Tuesday, February 16, 2010

Pipe-Major Brian MacRae

Found this old clipping in my papers.

October 1, 2000
Pipe-Major Brian MacRae, Bagpiper for Queen, Is Dead at 58
By DOUGLAS MARTIN

Brian MacRae, who for 15 years was the Queen of England's personal bagpiper, died on Sept. 3. He was 58.

The cause was a heart attack while he was on vacation in France, The Times of London said.

Pipe-Major MacRae's principal duty, starting at precisely 9 a.m., was to play for 15 minutes under the window of Queen Elizabeth II at Buckingham Palace, Windsor Castle or Balmoral Castle and the Palace of Holyroodhouse in Scotland. Tradition required that he march up and down four times as he brought forth his instrument's eerie, inimitable sound.

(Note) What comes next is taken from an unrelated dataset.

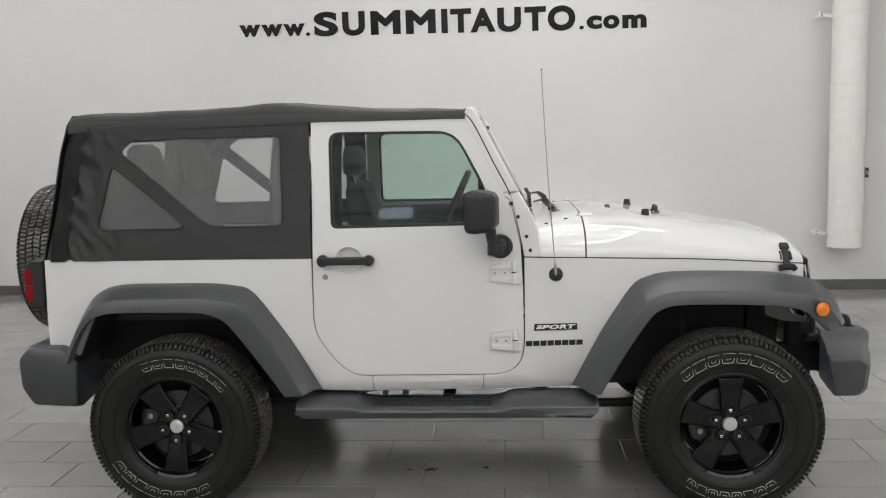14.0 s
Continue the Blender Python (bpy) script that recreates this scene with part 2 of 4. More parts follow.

He also piped at the queen's dinner table, and was responsible for the 12 pipers who played around the table at state banquets.

His daily duties did not end with the morning serenade. His next duty was to escort the queen from her private quarters to her first appointment of the day. He also served as page of the presence, responsible for meeting and escorting the queen's visitors, including the prime minister and ambassadors, to the Grand Entrance of Buckingham Palace.

''His expert playing, composing skills and cheerfulness earned him his coveted post,'' The Daily Mail newspaper reported. ''Once, as a birthday treat, he woke the queen on the Royal Train with one of his familiar medleys.''

Brian MacRae was born in Aberdeen on March 27, 1942. His grandfather and father played the pipes, and he began to play at 6. The Times of London reported that his father insisted that he learn a trade so he apprenticed as a yacht builder and cabinetmaker.

He joined the army at 18, serving with the Royal Engineers. He transferred to the Gordon Highlanders two years later. He rose from piper to pipe-major in nine years on the strength of his virtuosity and skill at composing. But his duties extended beyond music: he commanded his drummers and pipers as a rifle platoon in Northern Ireland in 1976.

He was selected to be the queen's piper in 1980. He was the ninth person to fill the position since Queen Victoria first heard bagpipes when she and Prince Albert visited the Scottish Highlands for the first time in 1842 and the queen declared, in a letter to her mother: ''I must have a piper.''

Pipe-Major MacRae became particularly known as a composer for the bagpipe. His ''Cannongate'' strathspey, a Scottish dance a bit slower than the reel, won the Scottish Division competition in 1976. When Prince Charles visited the Gordons as their colonel in chief in 1978, he was greeted by ''Prince Charles March,'' composed by Pipe-Major MacRae.

A reel he wrote the same year, called ''The Tache'' and dedicated to his commander, was said to be ''probably the best new reel since the war'' by the piper and critic Archie Kenneth, according to The Times.

He retired as the queen's piper at 52, because of Army retirement policies, and played at weddings and funerals afterward. He is survived by his wife, Joan, and daughters, Fiona and Helen.

At a private observance at St. George's Chapel at Windsor Castle that preceded his private funeral, The Mail reported, a band of pipers struck up ''Lord Lovat's Lament'' as his coffin was carried to the hearse.